Without inspecting the code, I guess my issues are tightly related:

auth-zone:
name: "a.b.c.de."
master: 169.254.0.53
master: 169.254.0.54
allow-notify: 172.17.2.231
allow-notify: 172.17.2.232
a.b.c.de. get's notify from non-master, but listed in allow-notify:
Log:
... unbound[68691]: [68691:0] info: received NOTIFY serial 2019031715
for a.b.c.de. from 172.17.2.232 port 57053

_For my test case_, both masters were reachable by UDP, but the first
master doesn't respond to TCP (axfr).
Then the second master never get's asked, just this is logged:
... peleus unbound[68691]: [68691:0] debug: tcp took too long, dropped

So far just a not very realistic test case,
but I guess the following problem does have the exactly same root cause.
I use the same _zonfile-less_ auth-zone: from above (having two masters
defined) and start unbound (without using a zonefile).
Problem:
If he first master is down, the second master never get's any TCP axfr
attempt and unbound will permanently return SERVFAIL, instead ot trying
the second – available – master for loading the zone at startup!

So, it turns out there is an issue with tcp timeouts, this is fixed now.
Also logging has been improved for auth zones.

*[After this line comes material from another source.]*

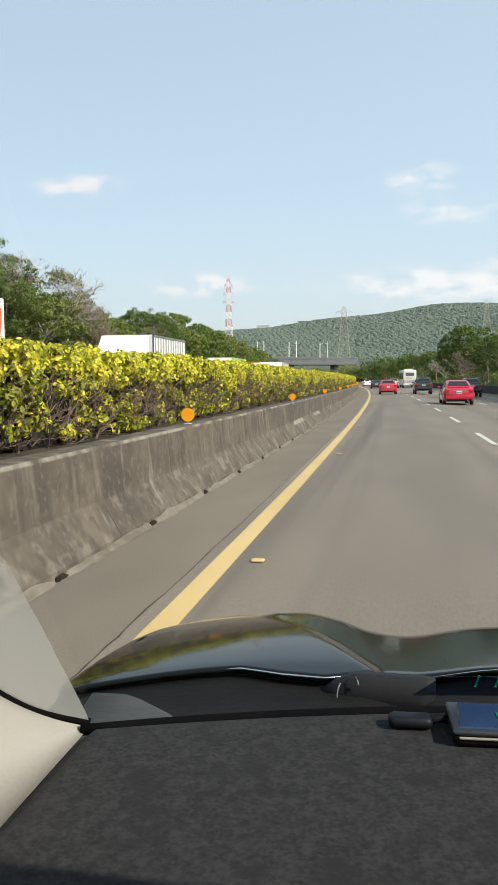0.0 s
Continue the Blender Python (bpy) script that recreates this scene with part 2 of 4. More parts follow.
M = {
    "asphalt": asphalt_mat((0.131, 0.111, 0.087), (0.193, 0.165, 0.131), rough=0.72, scale=0.8, fine=60, bump=0.08, stretch=(1, 0.22, 1), stains=(0.080, 0.071, 0.059), grain=1.0, stain_stretch=(3.2, 0.05, 1)),
    "coach_letter": mat("ochre_letters", (0.55, 0.42, 0.18), rough=0.5),
    "shoulder": mat("shoulder_concrete", (0.122, 0.105, 0.081), (0.168, 0.147, 0.116), rough=0.9, scale=0.9, fine=70, bump=0.25, stains=(0.1, 0.09, 0.077), grain=0.5, stretch=(1, 0.4, 1)),
    "yellow": mat("yellow_line", (0.45, 0.33, 0.135), (0.54, 0.41, 0.185), rough=0.7, scale=1.2, fine=40, bump=0.2, stretch=(1, 0.4, 1), grain=0.6),
    "white": mat("white_line", (0.36, 0.355, 0.335), (0.56, 0.555, 0.53), rough=0.7, scale=2, fine=60, bump=0.2),
    "tar": mat("tar", (0.02, 0.019, 0.018), (0.04, 0.036, 0.033), rough=0.9, scale=5, fine=60),
    "barrier": barrier_mat(),
    "toe": mat("worn_concrete", place=True, a=(0.092, 0.08, 0.064), b=(0.165, 0.148, 0.122), rough=0.95, scale=2.2, fine=14, bump=0.3, stains=(0.115, 0.103, 0.086), stretch=(1, 0.5, 1)),
    # near-black in place of the shade within the drain mouths
    "drain_shade": mat("dark_hole", (0.010, 0.0085, 0.007), (0.03, 0.026, 0.021), rough=1.0, spec=0.05),
    "orange": mat("orange_reflector", (0.85, 0.33, 0.01), (0.9, 0.38, 0.015), rough=0.35, scale=8, fine=90),
    "ground": mat("ground", (0.07, 0.09, 0.03), (0.12, 0.11, 0.05), rough=1.0, scale=0.06, fine=1.2, stains=(0.05, 0.07, 0.025)),
    # distance haze is mixed into the hill's colours: paler and bluer
    "hill": mat("hazed_wooded_hill", (0.085, 0.106, 0.086), (0.12, 0.142, 0.114), rough=1.0, scale=0.03, fine=0.22, spec=0.05, stains=(0.095, 0.118, 0.095), grain=1.6),
    "bark": mat("bark", (0.11, 0.085, 0.06), (0.2, 0.17, 0.13), rough=0.95, scale=3, fine=25, bump=0.6, stretch=(1, 1, 0.3)),
    "twig_bark": mat("brown_twig_bark", (0.17, 0.13, 0.105), (0.28, 0.22, 0.18), rough=0.95, scale=3, fine=25),
    "pale_bark": mat("pale_bark", (0.22, 0.195, 0.175), (0.34, 0.31, 0.285), rough=0.95, scale=3, fine=25),
    "twig": mat("twig", (0.10, 0.070, 0.055), (0.26, 0.195, 0.155), rough=0.95, scale=9, fine=60),
    "soil": mat("dark_soil", (0.03, 0.025, 0.019), (0.075, 0.062, 0.047), rough=1.0, scale=3, fine=40, bump=0.4, spec=0.1),
    # near-black stands in for the shade deep in the hedge
    "core": mat("hedge_shade_filler", (0.008, 0.007, 0.004), (0.022, 0.018, 0.011), rough=1.0, scale=7, fine=40),
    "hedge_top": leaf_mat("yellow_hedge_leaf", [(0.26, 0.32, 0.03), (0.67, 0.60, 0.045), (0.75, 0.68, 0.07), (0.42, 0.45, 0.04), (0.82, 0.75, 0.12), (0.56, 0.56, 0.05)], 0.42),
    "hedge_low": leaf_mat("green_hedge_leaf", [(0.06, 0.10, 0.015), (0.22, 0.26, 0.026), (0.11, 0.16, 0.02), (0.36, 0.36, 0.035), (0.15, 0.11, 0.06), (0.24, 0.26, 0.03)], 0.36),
    "leaf_a": leaf_mat("mid_green_leaf", [(0.072, 0.125, 0.02), (0.155, 0.23, 0.034), (0.11, 0.175, 0.027), (0.22, 0.28, 0.05)], 0.42),
    "leaf_b": leaf_mat("olive_leaf", [(0.10, 0.135, 0.032), (0.195, 0.235, 0.055), (0.15, 0.185, 0.047), (0.265, 0.295, 0.08)], 0.42),
    "leaf_c": leaf_mat("dark_green_leaf", [(0.058, 0.098, 0.025), (0.12, 0.175, 0.036), (0.086, 0.138, 0.03), (0.17, 0.22, 0.05)], 0.42),
    "leaf_d": leaf_mat("bright_green_leaf", [(0.09, 0.17, 0.02), (0.17, 0.26, 0.03), (0.13, 0.22, 0.03)], 0.35),
    "dry": leaf_mat("dry_twig_leaf", [(0.2, 0.14, 0.1), (0.3, 0.22, 0.17), (0.16, 0.13, 0.08)], 0.2),
    # crowns and far leaves carry the same haze in their base colours
    "canopy": leaf_mat("hazed_canopy", [(0.072, 0.104, 0.09), (0.116, 0.148, 0.12), (0.09, 0.122, 0.102), (0.138, 0.166, 0.134), (0.1, 0.132, 0.11)], 0.08, 0.9),
    "hazed_far_leaf": leaf_mat("hazed_far_leaf", [(0.10, 0.125, 0.085), (0.13, 0.15, 0.10), (0.115, 0.14, 0.095), (0.14, 0.155, 0.105)], 0.2),
    "pylon_steel": mat("weathered_pylon_steel", (0.30, 0.28, 0.235), (0.42, 0.395, 0.335), rough=0.6, metal=0.2, scale=1, fine=8),
    "steel": mat("galvanised_steel", (0.42, 0.42, 0.41), (0.55, 0.55, 0.54), rough=0.5, metal=0.3, scale=1, fine=8),
    # tower red lightened to take in the haze of the distance
    "hazed_red": mat("haze_paled_tower_red", (0.5, 0.13, 0.09), (0.56, 0.17, 0.12), rough=0.6, scale=1, fine=8),
    "white_paint": mat("white_tower_paint", (0.7, 0.7, 0.68), (0.8, 0.8, 0.78), rough=0.6, scale=1, fine=8),
    "viaduct": mat("viaduct_concrete", (0.095, 0.105, 0.112), (0.135, 0.142, 0.146), rough=0.9, scale=0.2, fine=2),
    "dark_wall": mat("dark_roadside_wall", (0.02, 0.019, 0.017), (0.045, 0.041, 0.035), place=True, rough=0.95, scale=0.8, fine=9, bump=0.4),
    "tyre": mat("tyre", (0.015, 0.015, 0.015), (0.03, 0.03, 0.03), rough=0.9, scale=8, fine=60),
    "rim": mat("alloy_rim", (0.35, 0.35, 0.36), (0.45, 0.45, 0.46), rough=0.35, metal=0.8),
    "glass": mat("dark_car_glass", (0.012, 0.015, 0.017), rough=0.05, spec=0.6),
    "coach_glass": mat("grey_coach_glass", (0.12, 0.14, 0.15), rough=0.1, spec=0.6),
    "black": mat("black_plastic", (0.0065, 0.0065, 0.007), (0.011, 0.011, 0.0115), rough=0.85, spec=0.1, scale=20, fine=150, bump=0.15),
    "tail": mat("tail_light", (0.42, 0.01, 0.012), rough=0.15, coat=0.6),
    "plate": mat("plate_white", (0.75, 0.75, 0.73), rough=0.4),
    "bar": mat("plate_bars", (0.03, 0.03, 0.035), rough=0.5),
    "dull_chrome": mat("dull_chrome", (0.3, 0.31, 0.32), rough=0.3, metal=1.0),
    "chrome": mat("chrome", (0.7, 0.7, 0.7), rough=0.12, metal=1.0),
    "car_red": mat("red_car_paint", (0.40, 0.005, 0.028), (0.46, 0.008, 0.036), rough=0.3, coat=1.0, scale=3, fine=40),
    "car_wine": mat("dull_red_car_paint", (0.36, 0.02, 0.035), (0.42, 0.03, 0.045), rough=0.35, coat=1.0, scale=3, fine=40),
    "car_dark": mat("dark_car_paint", (0.015, 0.018, 0.022), (0.025, 0.028, 0.033), rough=0.3, coat=1.0, scale=3, fine=40),
    "car_silver": mat("silver_car_paint", (0.42, 0.43, 0.44), (0.5, 0.5, 0.51), rough=0.35, metal=0.5, coat=1.0, scale=3, fine=40),
    "car_white": mat("white_vehicle_paint", (0.68, 0.68, 0.67), (0.78, 0.78, 0.77), rough=0.4, coat=0.5, scale=0.8, fine=10, stains=(0.62, 0.61, 0.58)),
    "lime": mat("lime_green_paint", (0.38, 0.6, 0.04), (0.44, 0.66, 0.06), rough=0.4, coat=0.5, scale=1, fine=10),
    "blue": mat("blue_letters", (0.03, 0.04, 0.16), rough=0.4),
    "orange_red": mat("orange_red_stripe", (0.75, 0.12, 0.03), rough=0.4),
    "bonnet": mat("dark_grey_car_paint", (0.0045, 0.0056, 0.006), (0.0075, 0.0088, 0.009), rough=0.085, coat=0.0, scale=4, fine=300, spec=0.15),
    "dash": mat("dark_dashboard_mat", (0.0155, 0.0158, 0.0172), (0.0285, 0.0288, 0.0305), rough=0.95, scale=70, fine=210, bump=0.12, stains=(0.0165, 0.0168, 0.0182), spec=0.15, stretch=(1, 0.9, 1), grain=1.4),
    "cowl": mat("cowl_plastic", (0.0065, 0.0067, 0.007), (0.0105, 0.0108, 0.0112), rough=0.8, spec=0.1, scale=9, fine=120, bump=0.1),
    "bulkhead": mat("dark_bulkhead", (0.0125, 0.0132, 0.0148), (0.0175, 0.0182, 0.02), rough=0.9, spec=0.1, scale=12, fine=120),
    "jet_grey": mat("pale_grey_plastic", (0.12, 0.12, 0.118), (0.16, 0.16, 0.157), rough=0.5, scale=40, fine=200),
    "cover": mat("cowl_cover_plastic", (0.0098, 0.0108, 0.0126), (0.0138, 0.015, 0.0172), rough=0.7, spec=0.2, scale=14, fine=120, bump=0.1),
    "rubber": mat("black_rubber", (0.0025, 0.0025, 0.003), (0.004, 0.004, 0.0045), rough=0.9, spec=0.05, scale=30, fine=120),
    "cap_grey": mat("grey_cap_plastic", (0.022, 0.0222, 0.022), (0.042, 0.0415, 0.04), rough=0.6, scale=14, fine=120, bump=0.1),
    "hood_blue": mat("blue_black_panel", (0.011, 0.017, 0.025), (0.017, 0.025, 0.036), rough=0.6, scale=20, fine=90),
    "trim": mat("cream_trim", (0.268, 0.262, 0.238), (0.298, 0.292, 0.266), rough=0.75, scale=3, fine=200, bump=0.05, grain=0.4),
    "door_blue": mat("blue_door_panel", (0.15, 0.28, 0.36), (0.19, 0.33, 0.42), rough=0.6, scale=8, fine=60),
    "lining": mat("grey_roof_lining", (0.4, 0.39, 0.36), (0.46, 0.45, 0.42), rough=0.95, scale=20, fine=200),
    "paper": mat("cream_paper", (0.19, 0.18, 0.15), (0.25, 0.24, 0.20), rough=0.8, scale=10, fine=90),
    "hud_blue": mat("blue_display_face", (0.008, 0.02, 0.05), (0.016, 0.038, 0.085), rough=0.12, coat=0.15, scale=9, fine=30),
    "dull_rim": mat("dark_chrome", (0.035, 0.038, 0.045), rough=0.38, metal=0.3),
    "plug_blue": mat("plug_blue_plastic", (0.003, 0.0045, 0.007), (0.006, 0.008, 0.012), spec=0.2, rough=0.55, scale=30, fine=150),
    # tint that draws the display's reflection in the glass
    "film": glass_mat("reflection_tint", (0.42, 0.48, 0.62), 0.5),
    "windscreen": glass_mat("windscreen_glass", (0.97, 0.985, 0.98), 0.55),
}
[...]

And there is a fix for
using incorrect socket type for SOA probes.

I think this may have fixed your bug. When I hit tcp timeouts, they
worked fine and the next master was attempted. But the logging of that
now makes that visible.

The timeout is at 10s now for these transfers. The design is to load
from any master that can be contacted. It attempts first to contact the
master with the IP address that the NOTIFY or SOA-probe packet
indicates. Then it tries all of them, in sequence.

Best regards, Wouter